-------- Supplied information
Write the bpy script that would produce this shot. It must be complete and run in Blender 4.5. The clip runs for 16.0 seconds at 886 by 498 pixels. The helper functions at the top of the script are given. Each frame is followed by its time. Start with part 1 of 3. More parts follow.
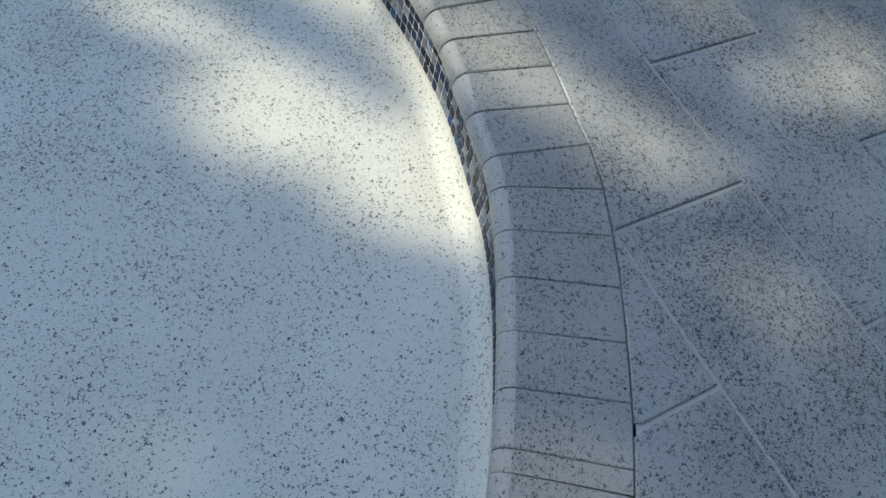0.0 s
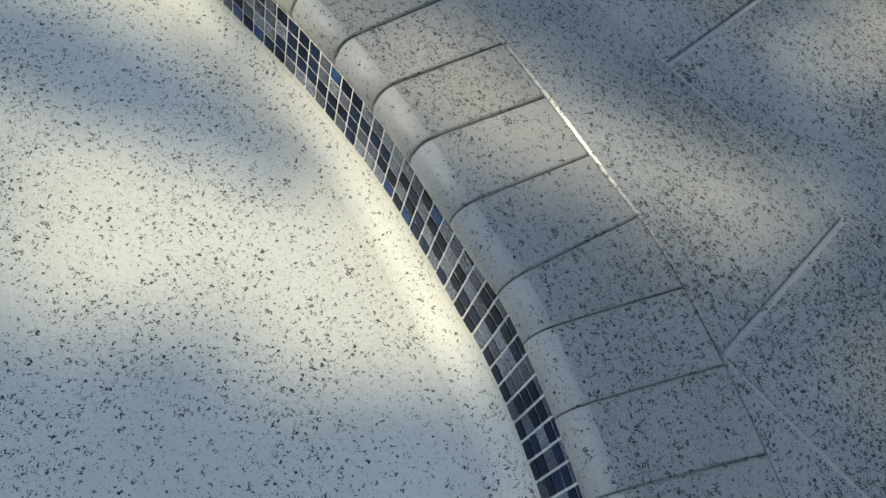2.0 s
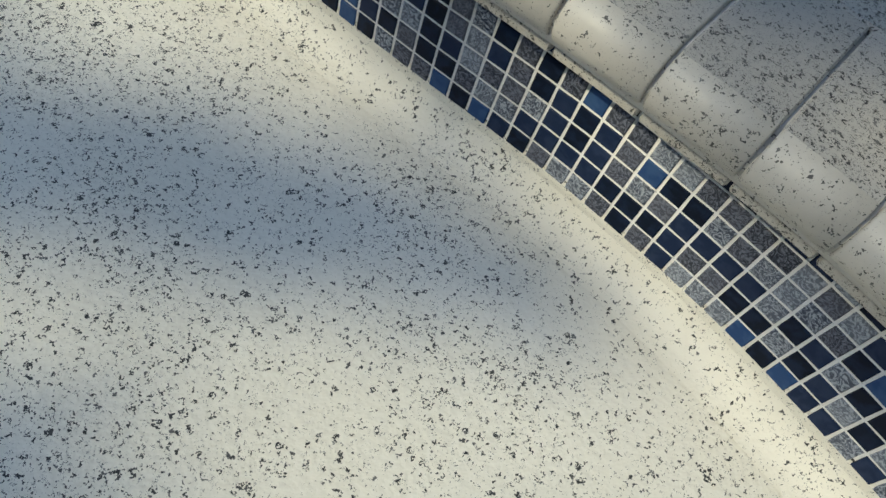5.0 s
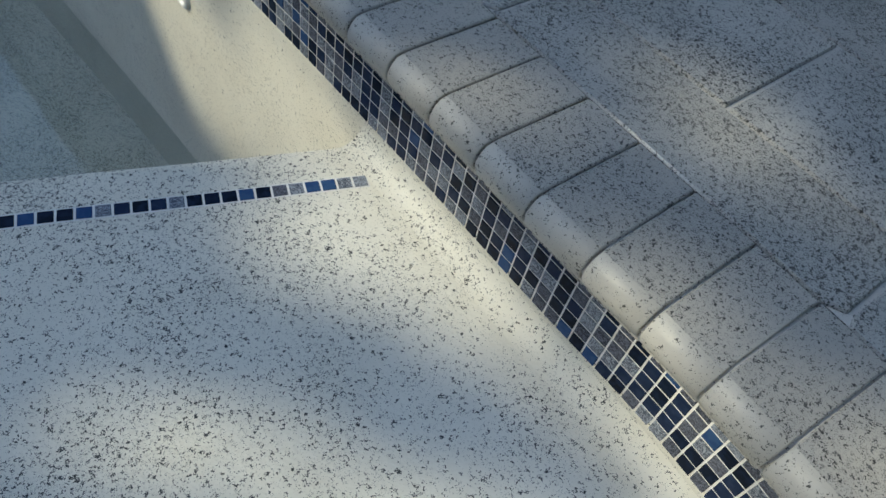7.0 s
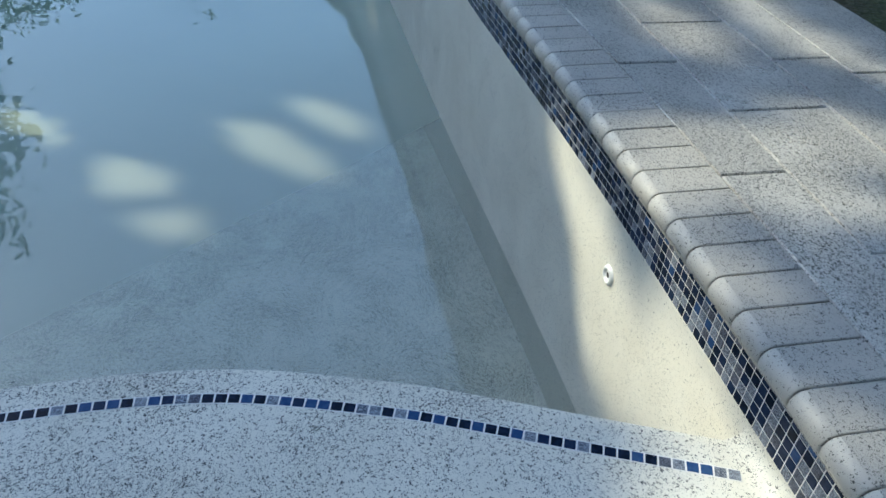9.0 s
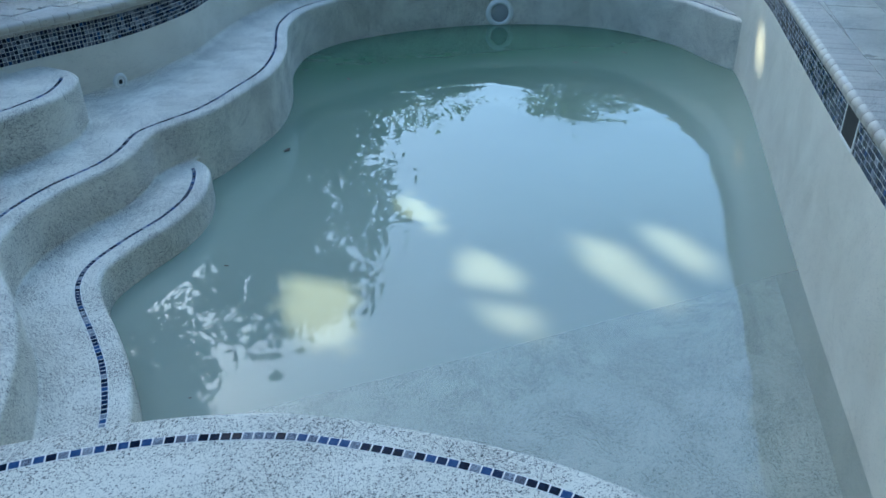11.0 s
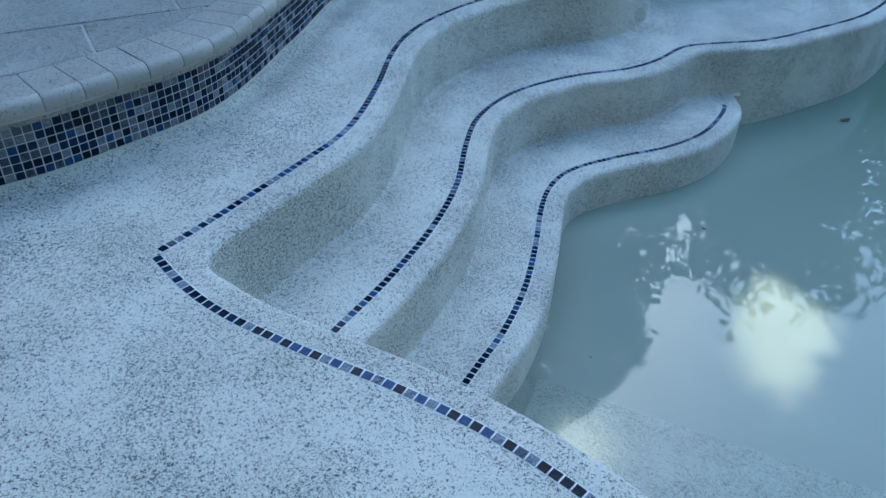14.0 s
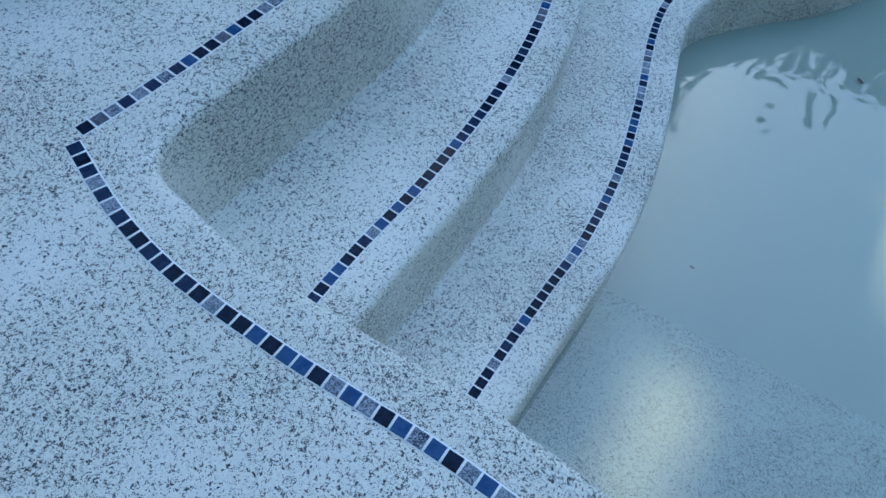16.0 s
----------------
Problem to work on
Leave the images out, please, and restate each line word for word.

Exercise output
Write the bpy script that would produce this shot. It must be complete and run in Blender 4.5. The clip runs for 16.0 seconds at 886 by 498 pixels. The helper functions at the top of the script are given. Each frame is followed by its time. Start with part 1 of 3. More parts follow.
0.0 s
2.0 s
5.0 s
7.0 s
9.0 s
11.0 s
14.0 s
16.0 s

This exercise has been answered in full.